** Start of DATASET EXCERPT **

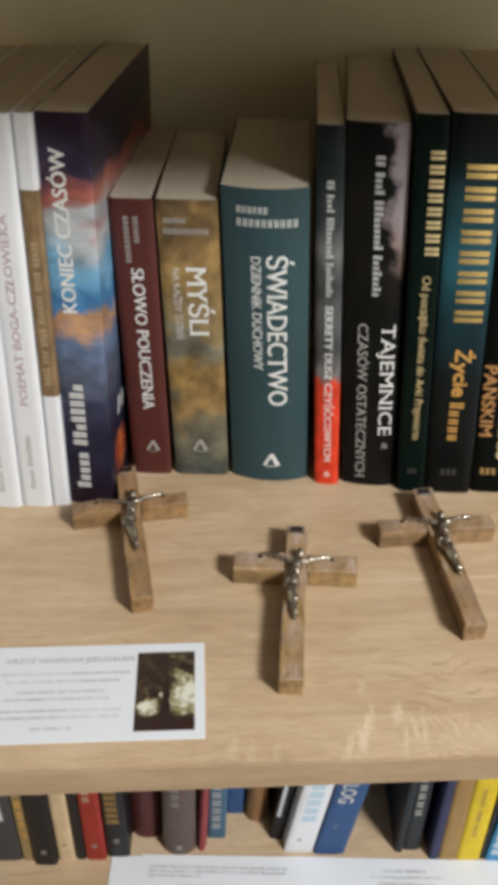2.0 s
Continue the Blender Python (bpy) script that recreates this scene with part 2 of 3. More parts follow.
# ---- the room ----
def room():
    x0, x1, y0, y1, h, w, mid = -2.2, 2.6, -2.8, 0.72, 2.65, 0.1, 0.535
    tagged(link("floor", box(x0 - w, x1 + w, y0 - w, y1 + w, -w, 0), CARPET), "brown floor of the room", "floor", kind="structure")
    tagged(link("ceiling", box(x0 - w, x1 + w, y0 - w, y1 + w, h, h + w), CEILING), "white painted ceiling", "ceiling", kind="structure")
    tagged(link("wall_north", box(x0 - w, x1 + w, y1, y1 + w, 0, h), PLASTER), "plain painted wall behind the bookcase", "wall", kind="structure")
    # Unseen south wall, split into added dark and pale stretches mirrored by foil lettering.
    tagged(link("foil_mirrored_dark", box(x0 - w, mid, y0 - w, y0, 0, h), ADDED_DARK), "plain dark brown stretch of wall", "wall", kind="structure")
    tagged(link("foil_mirrored_pale", box(mid, x1 + w, y0 - w, y0, 0, h), PLASTER), "plain pale painted stretch of wall", "wall", kind="structure")
    tagged(link("wall_west", box(x0 - w, x0, y0, y1, 0, h), PLASTER), "plain painted wall", "wall", kind="structure")
    tagged(link("wall_east", box(x1, x1 + w, y0, y1, 0, h), PLASTER), "plain painted wall", "wall", kind="structure")


room()

SHELF, LOW, FRONT, REAR, BOARD = 1.17, 0.744, 0.270, 0.672, 0.018
UP = 1.5725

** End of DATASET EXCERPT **

# TASK OBJECTIVE:
Copy every line above word for word and exclude the pictures.

# REPLY TO THE TASK:
2.0 s
Continue the Blender Python (bpy) script that recreates this scene with part 2 of 3. More parts follow.
# ---- the room ----
def room():
    x0, x1, y0, y1, h, w, mid = -2.2, 2.6, -2.8, 0.72, 2.65, 0.1, 0.535
    tagged(link("floor", box(x0 - w, x1 + w, y0 - w, y1 + w, -w, 0), CARPET), "brown floor of the room", "floor", kind="structure")
    tagged(link("ceiling", box(x0 - w, x1 + w, y0 - w, y1 + w, h, h + w), CEILING), "white painted ceiling", "ceiling", kind="structure")
    tagged(link("wall_north", box(x0 - w, x1 + w, y1, y1 + w, 0, h), PLASTER), "plain painted wall behind the bookcase", "wall", kind="structure")
    # Unseen south wall, split into added dark and pale stretches mirrored by foil lettering.
    tagged(link("foil_mirrored_dark", box(x0 - w, mid, y0 - w, y0, 0, h), ADDED_DARK), "plain dark brown stretch of wall", "wall", kind="structure")
    tagged(link("foil_mirrored_pale", box(mid, x1 + w, y0 - w, y0, 0, h), PLASTER), "plain pale painted stretch of wall", "wall", kind="structure")
    tagged(link("wall_west", box(x0 - w, x0, y0, y1, 0, h), PLASTER), "plain painted wall", "wall", kind="structure")
    tagged(link("wall_east", box(x1, x1 + w, y0, y1, 0, h), PLASTER), "plain painted wall", "wall", kind="structure")


room()

SHELF, LOW, FRONT, REAR, BOARD = 1.17, 0.744, 0.270, 0.672, 0.018
UP = 1.5725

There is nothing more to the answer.